With just over five minutes remaining, the Hoos held a 57-47 lead against Auburn. After a stalemate first half, Virginia’s dominant defense asserted itself, and it seemed as if the Cavaliers were going to waltz to their first NCAA title game in school history. But Auburn had different plans. The Tigers rattled off a 14-0 run in the closing minutes, thanks to three Bryce Brown daggers from beyond the arc, to set up a frantic finish. With Auburn leading 61-57, Kyle Guy hit a 3-pointer with nine seconds remaining to bring Virginia back to within one. After a handful of free throws, a series of fouls, and a missed double-dribble violation by Jerome, Virginia collected the ball down 62-60 with just 1.5 seconds remaining.

Guy caught the inbounds pass in the corner, turned, and fired, only to see his shot ricochet off the side of the rim. But Auburn guard Samir Doughty contested the shot too aggressively and collided with Guy. The refs blew the whistle, Guy sank each of his three free throws, and this tournament’s ultimate cardiac kids claimed victory once more, 63-62.

“I could lie to you and say I knew I would hit them, but I was terrified,” Guy told CBS’s Tracy Wolfson after the game.

The scenario was reminiscent of one Auburn faced against New Mexico State in the first round. Up 78-76 with one second left on the clock, Bryce Brown fouled an Aggie shooter beyond the arc. Thankfully for the Tigers, the Aggies made just one of three attempts, and Auburn survived. Its ensuing run was the best in school history. Only once, in 1986, had the Tigers ever reached the Elite Eight. This season, they did one better, reaching their first Final Four.

On Saturday, the offensive success that fueled Auburn’s run was sporadic. Brown and Jared Harper—Auburn’s dynamic backcourt duo—combined for just 23 points on 36.4 percent shooting and Doughty was the only other Tiger to reach double figures. As a team, Auburn shot just 38.2 percent from the field, and save for their late-game run, never looked comfortable against a suffocating Virginia defense.

For the second consecutive season, and the third time since Tony Bennett became head coach in 2009, the Cavaliers clock in at the slowest pace in the country. Only once, in Bennett’s first season, have the Cavaliers been ranked higher than 336th in pace of play. He’s figured out how to use the Hoos’ glacial pace to their advantage: they’ve finished in the top 10 defensively in seven of the last eight seasons.

It took longer to see growth on the other side of the floor, but slowly but surely, the Cavaliers began scoring more efficiently. Bennett’s system, designed to minimize talent discrepancies, has produced one of the most balanced and effective teams in the country. This season, Virginia has its most talented squad in the Bennett era and has its most efficient offense on record, graded second nationally by KenPom.

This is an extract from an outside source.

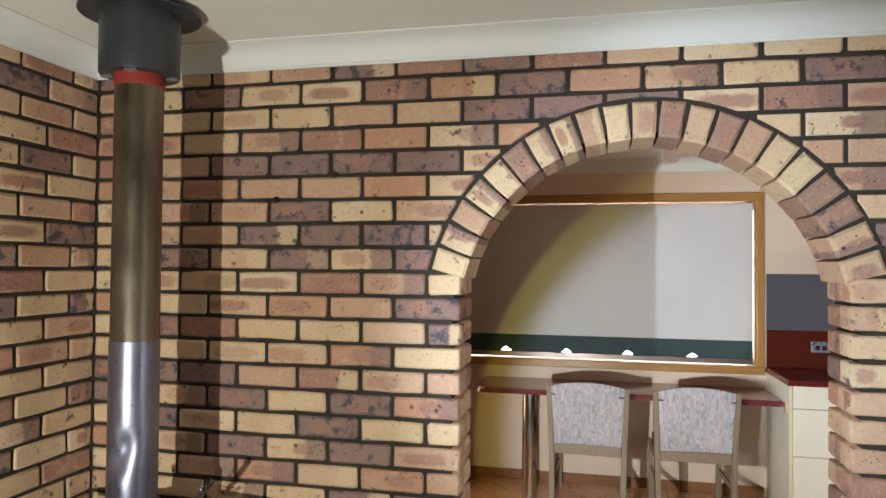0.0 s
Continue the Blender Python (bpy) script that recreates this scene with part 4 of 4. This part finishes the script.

Still, watching the Cavaliers play Auburn was akin to watching a tortoise bludgeon a hare in a footrace. The Tigers aren’t one of the fastest teams in the country—they ranked 153rd of 353 Division I teams entering the Final Four—but compared to Virginia, they sprint up and down the court. On Saturday, they were forced to play at Virginia’s pace. And their discomfort showed.

Against Kansas in the second round, Auburn sank 43.3 percent of their shots from 3. Against North Carolina in the Sweet 16, that rate swelled to 45.9 percent. The Jayhawks and the Tar Heels finished among the quickest teams in the country this season, ranking no. 66 and no. 6, respectively. In each of those games, the increased pace and Auburn’s penchant for forcing turnovers meant the Tigers were able to run in transition and catch their opponents off-balance to earn open shots. In the Final Four, they had no such luck. Virginia’s insistence on forcing Auburn into half-court sets meant the Tigers rarely got a clean look at the basket. They shot 29 percent from beyond the arc, their lowest conversion rate in the tournament and seventh-worst of the season. Four of those previous games when they shot worse from 3 came against power conference opponents and only one ended in an Auburn victory.

Saturday’s game was an anomaly for the Tigers, but it was more of the same for Virginia. In none of the Hoos’ five tournament games have they looked the part of a national champion. Virginia struggled early in its opening game against Gardner-Webb, had difficulty with Oklahoma and Oregon in the next two rounds, and needed a miracle to force overtime in its Elite Eight victory against Purdue. The Cavaliers have barely survived each of their contests. Each nailbiter ended with a victory. And now, Virginia is just one away from a national championship.